The music of a hero.

If you grew up playing the Spider-Man games of yesteryears, you know how much of a love-song the Insomniac Playstation 4 game is. You know what it feels to be Peter Parker, seasoned Superhero. You know inside that with Great Power comes Great Responsibility. And the music that you play along to, knows that.

It begins, a soft climb, as it builds, as a spider does, a magnificient assembly of strength and hope. It knows that Peter Parker is greater with this story. He has earned his mantle in the halls of Marvel’s greatest superheroes. And despite all the efforts of one grumpy podcaster, Spider-Man is, in every sense of the word, a Hero. If you didn’t know that getting into the game, the music reminds you. You have great power. And the responsibility that comes with it.

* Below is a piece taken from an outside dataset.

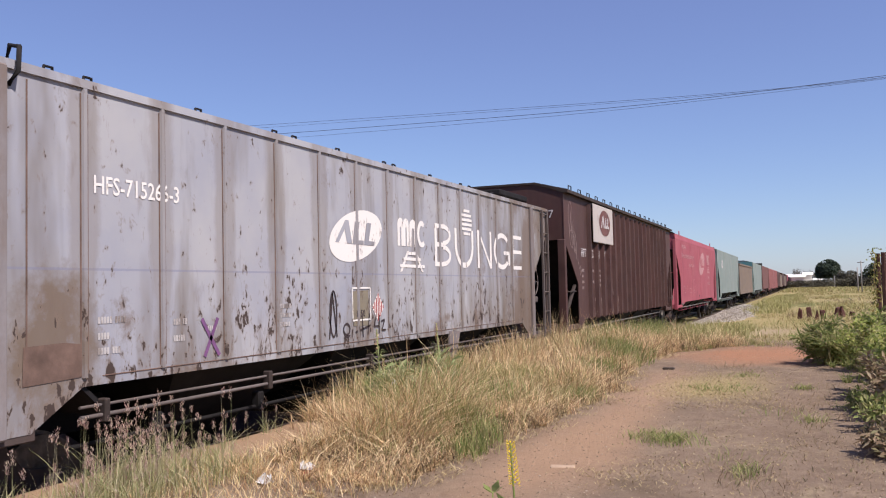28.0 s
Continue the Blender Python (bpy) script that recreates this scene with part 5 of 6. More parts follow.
def scatter(rng, n, x_of, y_range, keep=None, drop=0.01, clump=0.0, per=1):
    pts = []
    while len(pts) < n:
        y = rng.uniform(*y_range)
        lo, hi = x_of(y)
        x = rng.uniform(lo, hi)
        if keep and not keep(x, y):
            continue
        for _ in range(per):
            px, py = x + rng.gauss(0, clump), y + rng.gauss(0, clump)
            pts.append((px, py, ground_z(px, py) - drop))
    return pts


def border(y):
    """Where the grass meets the path."""
    for (a, p), (b, q) in zip(BORDER, BORDER[1:]):
        if a <= y <= b:
            return p + (q - p) * (y - a) / (b - a) + 0.22 * noise.noise(Vector((0, y * 1.3, 7)))
    return BORDER[0][1] if y < BORDER[0][0] else BORDER[-1][1]


BORDER = [(2.0, -3.9), (5.0, -3.7), (6.6, -3.2), (8.4, -3.12), (10.5, -2.85), (13.0, -2.8), (15.5, -3.1), (18.0, -3.25), (21.0, -3.1), (23.0, -2.0), (25.0, -0.8)]
rng = random.Random(11)


def bank_keep(x, y):
    bare = y < 8.5 and x < -4.45 - 0.12 * (y - 6)
    patchy = noise.noise(Vector((x * 1.1, y * 1.1, 2))) + 0.5 * noise.noise(Vector((x * 2.7, y * 2.7, 12))) > -0.15
    return patchy and not (bare and rng.random() < 0.97)


strip = lambda y: (-5.45 + 0.9 * smooth(18, 30, y), border(y))


def tufts(g, n, x_of, y_range, keep, blades, radius, height, width, bend, mess=0.7):
    """Separate tussocks: blades fan out from each root, and every tussock has its own size."""
    roots = scatter(rng, n, x_of, y_range, keep)
    pos, aim, scale = [], [], []
    for x, y, _ in roots:
        size = rng.uniform(0.45, 1.25) * (0.35 + 0.65 * smooth(6.4, 8.6, y + 0.5 * (x + 4.2)))
        size *= 0.85 + 0.75 * noise.noise(Vector((x * 1.1, y * 0.8, 51)))
        size *= 0.42 + 0.58 * smooth(-0.05, 0.55, border(y) - x)
        for _ in range(int(blades * rng.uniform(0.5, 1.3))):
            a, q = rng.uniform(0, math.tau), radius * math.sqrt(rng.random()) * size
            px, py = x + q * math.cos(a), y + q * math.sin(a)
            pos.append((px, py, ground_z(px, py) - 0.01))
            aim.append(a + rng.gauss(0, mess))
            scale.append(size)
    g.add(pos, height, width, bend, 1.0, aim, scale)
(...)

That’s the music you get when you get the Advanced Suit. The first in-story suit. A suit fit for a hero.

And three days ago, I began playing the new Spider-Man Miles Morales game.

And something struck me immediately. The music broke past this stereotype.

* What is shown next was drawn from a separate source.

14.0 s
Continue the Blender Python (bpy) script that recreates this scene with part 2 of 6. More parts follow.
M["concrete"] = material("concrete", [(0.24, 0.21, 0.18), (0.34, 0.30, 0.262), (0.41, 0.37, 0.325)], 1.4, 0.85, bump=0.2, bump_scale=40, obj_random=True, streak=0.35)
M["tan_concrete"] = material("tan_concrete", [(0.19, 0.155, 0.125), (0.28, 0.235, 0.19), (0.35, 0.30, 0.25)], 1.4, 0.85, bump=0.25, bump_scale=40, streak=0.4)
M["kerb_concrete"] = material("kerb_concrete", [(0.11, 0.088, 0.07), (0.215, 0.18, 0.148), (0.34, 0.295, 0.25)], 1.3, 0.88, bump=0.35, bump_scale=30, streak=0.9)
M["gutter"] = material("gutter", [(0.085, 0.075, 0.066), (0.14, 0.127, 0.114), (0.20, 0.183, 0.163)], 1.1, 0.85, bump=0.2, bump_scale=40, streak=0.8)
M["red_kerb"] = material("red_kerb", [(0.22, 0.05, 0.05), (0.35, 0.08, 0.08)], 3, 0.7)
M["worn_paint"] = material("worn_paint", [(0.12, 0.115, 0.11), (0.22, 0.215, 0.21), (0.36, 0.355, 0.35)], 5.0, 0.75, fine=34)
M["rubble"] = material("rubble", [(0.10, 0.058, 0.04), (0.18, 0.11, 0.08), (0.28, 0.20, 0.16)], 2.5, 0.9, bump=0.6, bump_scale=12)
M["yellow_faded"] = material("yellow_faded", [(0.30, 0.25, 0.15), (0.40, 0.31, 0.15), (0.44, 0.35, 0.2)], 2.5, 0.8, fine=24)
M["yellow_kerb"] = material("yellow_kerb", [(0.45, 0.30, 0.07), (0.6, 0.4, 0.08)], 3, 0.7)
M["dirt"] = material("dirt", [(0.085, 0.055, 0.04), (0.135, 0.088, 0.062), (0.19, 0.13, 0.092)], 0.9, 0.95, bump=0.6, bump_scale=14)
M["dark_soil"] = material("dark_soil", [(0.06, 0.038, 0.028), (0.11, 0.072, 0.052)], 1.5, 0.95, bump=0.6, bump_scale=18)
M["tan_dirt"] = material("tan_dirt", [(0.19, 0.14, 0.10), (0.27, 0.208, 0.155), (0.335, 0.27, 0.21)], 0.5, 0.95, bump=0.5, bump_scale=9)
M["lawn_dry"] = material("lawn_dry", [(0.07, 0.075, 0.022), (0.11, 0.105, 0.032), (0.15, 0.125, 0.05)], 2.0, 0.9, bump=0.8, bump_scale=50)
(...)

Miles is not a hero. He’s a kid who’s trying on a mask that fits way too loosely. He is trying to swing to a song that was never written for him. He is spinning a web that he believes is not his.

And the music follows suit. Hidden between the original Insomniac theme are notes of something else. When Miles finally makes his own suit, he is reintroduced to us. Not with the Insomniac music, but a song.

Lecrae’s This is My Time serenades Miles into the main stage, as he realizes that it is time for him to be his own Spider-Man. Not one who has years of heritage behind him, heritage that is not his own, but one who has to make his own unique webs.

Miles Comes into his own

And spin them he does. As the game veers to its ending, pieces of the original theme meld with Miles’ unique spin on them, choosing notes and themes that show you that yes, this is another Spider-Man, but no, he is not “the other Spider-Man”.

Symbolism 101: point to Insomniac.

This is a beautiful game. Go buy it. Play it. Be greater.